Start of Supplied information
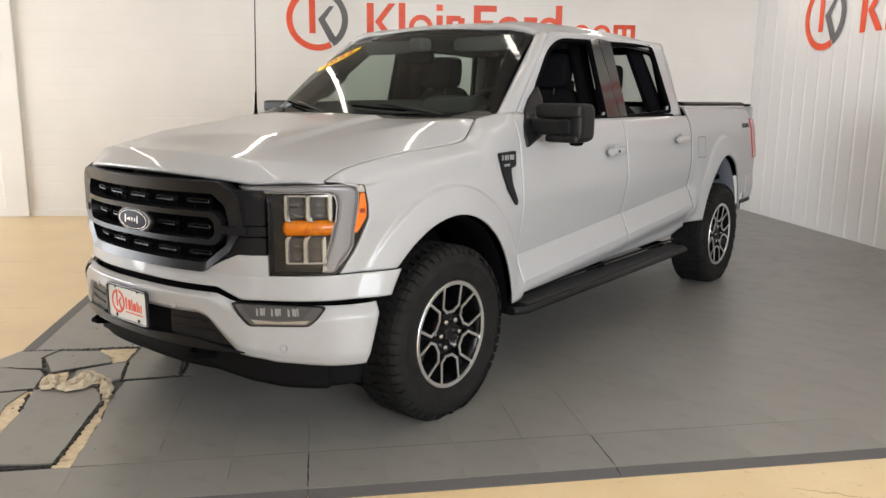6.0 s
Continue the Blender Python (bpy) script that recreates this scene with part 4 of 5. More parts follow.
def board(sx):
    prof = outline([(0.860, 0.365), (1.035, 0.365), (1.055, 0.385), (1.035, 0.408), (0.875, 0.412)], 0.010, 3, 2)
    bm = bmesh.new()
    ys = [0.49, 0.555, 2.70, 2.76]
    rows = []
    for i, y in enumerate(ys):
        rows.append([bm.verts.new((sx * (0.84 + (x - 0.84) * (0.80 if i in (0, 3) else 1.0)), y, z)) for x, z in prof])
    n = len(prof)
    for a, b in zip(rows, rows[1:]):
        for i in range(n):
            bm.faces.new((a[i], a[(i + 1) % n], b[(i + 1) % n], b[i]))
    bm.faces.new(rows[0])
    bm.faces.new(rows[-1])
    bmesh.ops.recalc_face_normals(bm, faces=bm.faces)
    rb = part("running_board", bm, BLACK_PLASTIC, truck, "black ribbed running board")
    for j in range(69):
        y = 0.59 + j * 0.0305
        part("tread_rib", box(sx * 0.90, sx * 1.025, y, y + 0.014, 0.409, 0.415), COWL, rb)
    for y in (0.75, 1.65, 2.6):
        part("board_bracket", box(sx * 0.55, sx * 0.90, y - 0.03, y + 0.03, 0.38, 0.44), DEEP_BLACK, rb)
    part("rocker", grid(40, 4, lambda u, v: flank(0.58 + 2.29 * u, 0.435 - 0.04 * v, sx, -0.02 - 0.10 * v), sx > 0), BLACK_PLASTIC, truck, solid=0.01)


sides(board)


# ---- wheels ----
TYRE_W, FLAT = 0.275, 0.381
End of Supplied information
Required task => Go through the listing above and write it all out exactly, leaving out any picture.

Result of the exercise =>
6.0 s
Continue the Blender Python (bpy) script that recreates this scene with part 4 of 5. More parts follow.
def board(sx):
    prof = outline([(0.860, 0.365), (1.035, 0.365), (1.055, 0.385), (1.035, 0.408), (0.875, 0.412)], 0.010, 3, 2)
    bm = bmesh.new()
    ys = [0.49, 0.555, 2.70, 2.76]
    rows = []
    for i, y in enumerate(ys):
        rows.append([bm.verts.new((sx * (0.84 + (x - 0.84) * (0.80 if i in (0, 3) else 1.0)), y, z)) for x, z in prof])
    n = len(prof)
    for a, b in zip(rows, rows[1:]):
        for i in range(n):
            bm.faces.new((a[i], a[(i + 1) % n], b[(i + 1) % n], b[i]))
    bm.faces.new(rows[0])
    bm.faces.new(rows[-1])
    bmesh.ops.recalc_face_normals(bm, faces=bm.faces)
    rb = part("running_board", bm, BLACK_PLASTIC, truck, "black ribbed running board")
    for j in range(69):
        y = 0.59 + j * 0.0305
        part("tread_rib", box(sx * 0.90, sx * 1.025, y, y + 0.014, 0.409, 0.415), COWL, rb)
    for y in (0.75, 1.65, 2.6):
        part("board_bracket", box(sx * 0.55, sx * 0.90, y - 0.03, y + 0.03, 0.38, 0.44), DEEP_BLACK, rb)
    part("rocker", grid(40, 4, lambda u, v: flank(0.58 + 2.29 * u, 0.435 - 0.04 * v, sx, -0.02 - 0.10 * v), sx > 0), BLACK_PLASTIC, truck, solid=0.01)


sides(board)


# ---- wheels ----
TYRE_W, FLAT = 0.275, 0.381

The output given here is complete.